* [EXERCISE BRIEF] Without the pictures, write out all the lines below exactly as they appear.

* [DATASET SECTION]
════════════════

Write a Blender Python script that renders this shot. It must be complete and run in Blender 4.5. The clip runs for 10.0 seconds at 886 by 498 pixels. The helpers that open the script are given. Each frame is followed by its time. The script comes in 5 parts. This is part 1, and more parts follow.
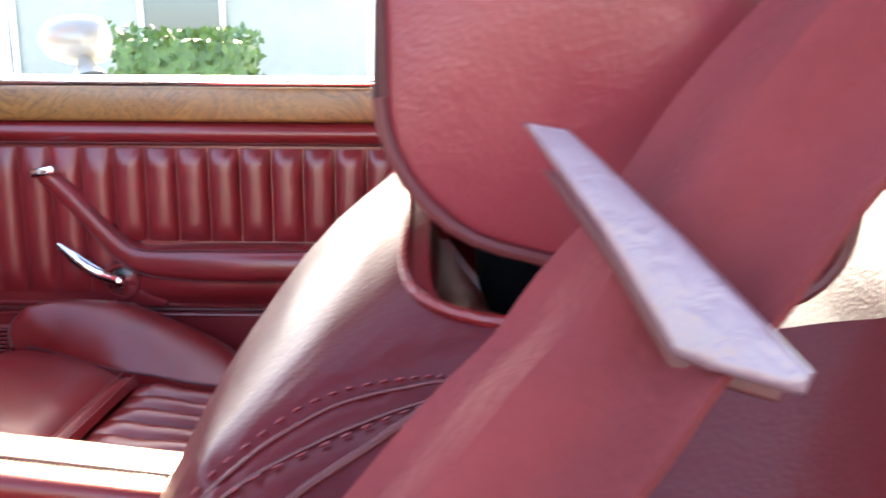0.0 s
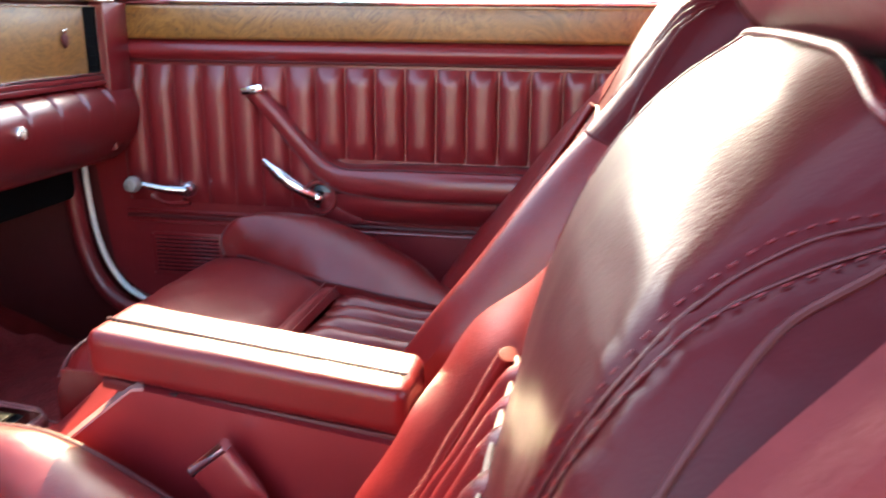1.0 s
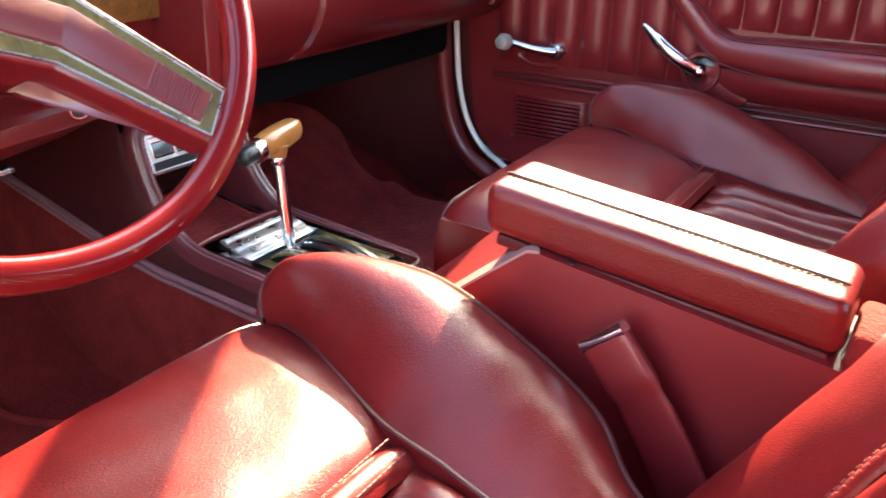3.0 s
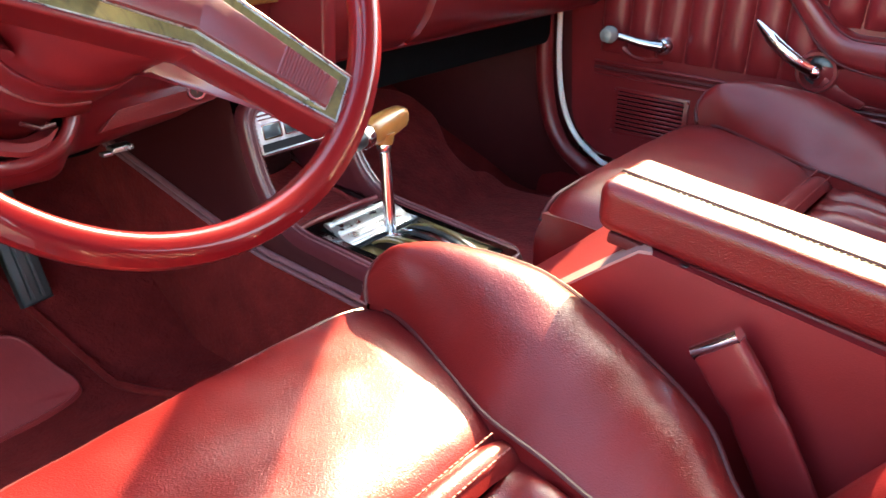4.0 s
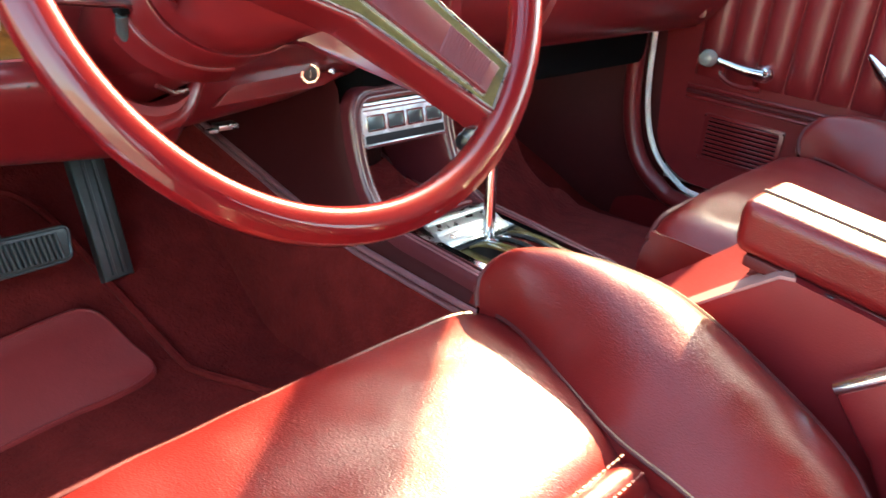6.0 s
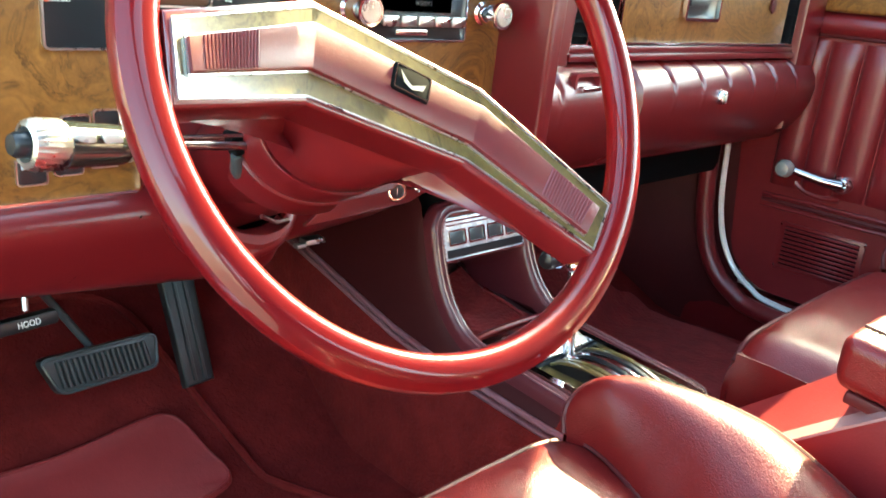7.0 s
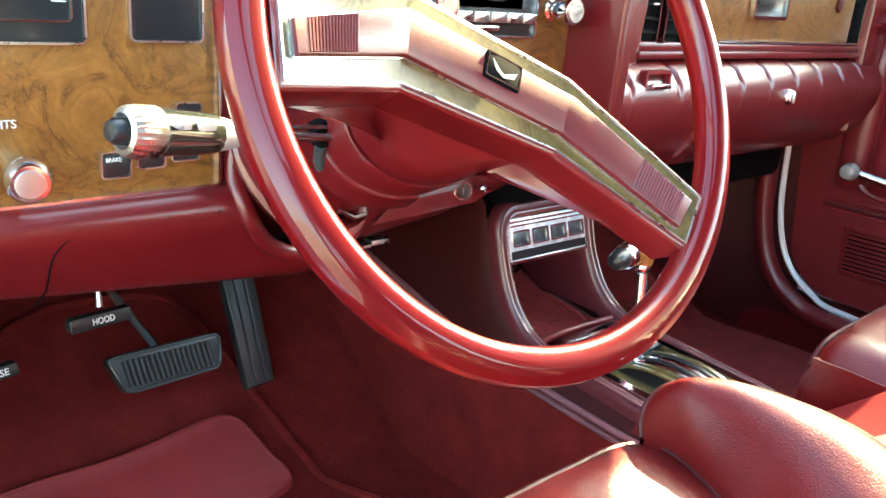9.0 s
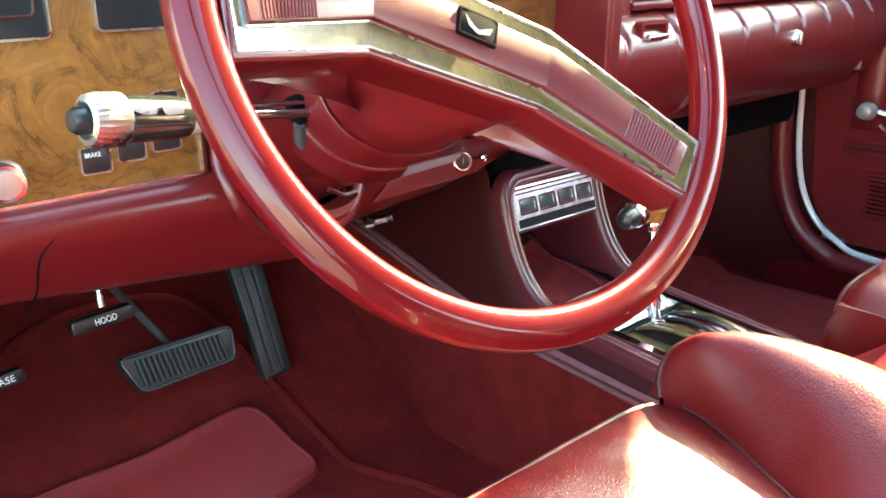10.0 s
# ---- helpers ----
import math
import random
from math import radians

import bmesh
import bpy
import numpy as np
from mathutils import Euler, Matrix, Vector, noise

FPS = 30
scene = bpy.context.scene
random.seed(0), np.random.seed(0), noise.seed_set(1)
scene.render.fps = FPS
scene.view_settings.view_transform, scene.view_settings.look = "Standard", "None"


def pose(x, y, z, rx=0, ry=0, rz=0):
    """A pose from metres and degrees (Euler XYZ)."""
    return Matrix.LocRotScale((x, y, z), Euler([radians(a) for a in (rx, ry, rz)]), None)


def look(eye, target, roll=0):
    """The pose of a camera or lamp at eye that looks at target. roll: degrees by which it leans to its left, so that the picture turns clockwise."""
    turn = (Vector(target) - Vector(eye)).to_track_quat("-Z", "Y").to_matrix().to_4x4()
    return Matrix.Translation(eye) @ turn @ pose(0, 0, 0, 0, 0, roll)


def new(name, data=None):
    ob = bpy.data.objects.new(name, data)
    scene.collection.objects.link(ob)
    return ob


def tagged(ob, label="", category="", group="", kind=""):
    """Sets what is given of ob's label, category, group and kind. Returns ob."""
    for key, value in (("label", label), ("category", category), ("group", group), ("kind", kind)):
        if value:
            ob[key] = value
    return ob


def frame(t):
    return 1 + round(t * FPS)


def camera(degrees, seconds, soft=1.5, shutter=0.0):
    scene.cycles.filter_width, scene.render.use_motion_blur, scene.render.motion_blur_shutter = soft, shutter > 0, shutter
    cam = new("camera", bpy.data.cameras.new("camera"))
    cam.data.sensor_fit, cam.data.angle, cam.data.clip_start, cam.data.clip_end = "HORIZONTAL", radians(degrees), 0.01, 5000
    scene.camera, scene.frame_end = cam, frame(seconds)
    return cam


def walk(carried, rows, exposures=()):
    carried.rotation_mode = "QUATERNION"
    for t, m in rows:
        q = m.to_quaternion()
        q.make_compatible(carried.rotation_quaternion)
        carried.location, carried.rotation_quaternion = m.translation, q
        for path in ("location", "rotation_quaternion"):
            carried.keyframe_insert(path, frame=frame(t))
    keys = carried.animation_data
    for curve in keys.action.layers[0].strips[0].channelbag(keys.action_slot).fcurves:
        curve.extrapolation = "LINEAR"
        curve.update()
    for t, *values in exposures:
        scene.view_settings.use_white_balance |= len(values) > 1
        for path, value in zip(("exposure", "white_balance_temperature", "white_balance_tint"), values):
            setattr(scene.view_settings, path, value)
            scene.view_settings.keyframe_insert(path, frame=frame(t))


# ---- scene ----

════════════════

* [FINISHED TASK]
Write a Blender Python script that renders this shot. It must be complete and run in Blender 4.5. The clip runs for 10.0 seconds at 886 by 498 pixels. The helpers that open the script are given. Each frame is followed by its time. The script comes in 5 parts. This is part 1, and more parts follow.
0.0 s
1.0 s
3.0 s
4.0 s
6.0 s
7.0 s
9.0 s
10.0 s
# ---- helpers ----
import math
import random
from math import radians

import bmesh
import bpy
import numpy as np
from mathutils import Euler, Matrix, Vector, noise

FPS = 30
scene = bpy.context.scene
random.seed(0), np.random.seed(0), noise.seed_set(1)
scene.render.fps = FPS
scene.view_settings.view_transform, scene.view_settings.look = "Standard", "None"


def pose(x, y, z, rx=0, ry=0, rz=0):
    """A pose from metres and degrees (Euler XYZ)."""
    return Matrix.LocRotScale((x, y, z), Euler([radians(a) for a in (rx, ry, rz)]), None)


def look(eye, target, roll=0):
    """The pose of a camera or lamp at eye that looks at target. roll: degrees by which it leans to its left, so that the picture turns clockwise."""
    turn = (Vector(target) - Vector(eye)).to_track_quat("-Z", "Y").to_matrix().to_4x4()
    return Matrix.Translation(eye) @ turn @ pose(0, 0, 0, 0, 0, roll)


def new(name, data=None):
    ob = bpy.data.objects.new(name, data)
    scene.collection.objects.link(ob)
    return ob


def tagged(ob, label="", category="", group="", kind=""):
    """Sets what is given of ob's label, category, group and kind. Returns ob."""
    for key, value in (("label", label), ("category", category), ("group", group), ("kind", kind)):
        if value:
            ob[key] = value
    return ob


def frame(t):
    return 1 + round(t * FPS)


def camera(degrees, seconds, soft=1.5, shutter=0.0):
    scene.cycles.filter_width, scene.render.use_motion_blur, scene.render.motion_blur_shutter = soft, shutter > 0, shutter
    cam = new("camera", bpy.data.cameras.new("camera"))
    cam.data.sensor_fit, cam.data.angle, cam.data.clip_start, cam.data.clip_end = "HORIZONTAL", radians(degrees), 0.01, 5000
    scene.camera, scene.frame_end = cam, frame(seconds)
    return cam


def walk(carried, rows, exposures=()):
    carried.rotation_mode = "QUATERNION"
    for t, m in rows:
        q = m.to_quaternion()
        q.make_compatible(carried.rotation_quaternion)
        carried.location, carried.rotation_quaternion = m.translation, q
        for path in ("location", "rotation_quaternion"):
            carried.keyframe_insert(path, frame=frame(t))
    keys = carried.animation_data
    for curve in keys.action.layers[0].strips[0].channelbag(keys.action_slot).fcurves:
        curve.extrapolation = "LINEAR"
        curve.update()
    for t, *values in exposures:
        scene.view_settings.use_white_balance |= len(values) > 1
        for path, value in zip(("exposure", "white_balance_temperature", "white_balance_tint"), values):
            setattr(scene.view_settings, path, value)
            scene.view_settings.keyframe_insert(path, frame=frame(t))


# ---- scene ----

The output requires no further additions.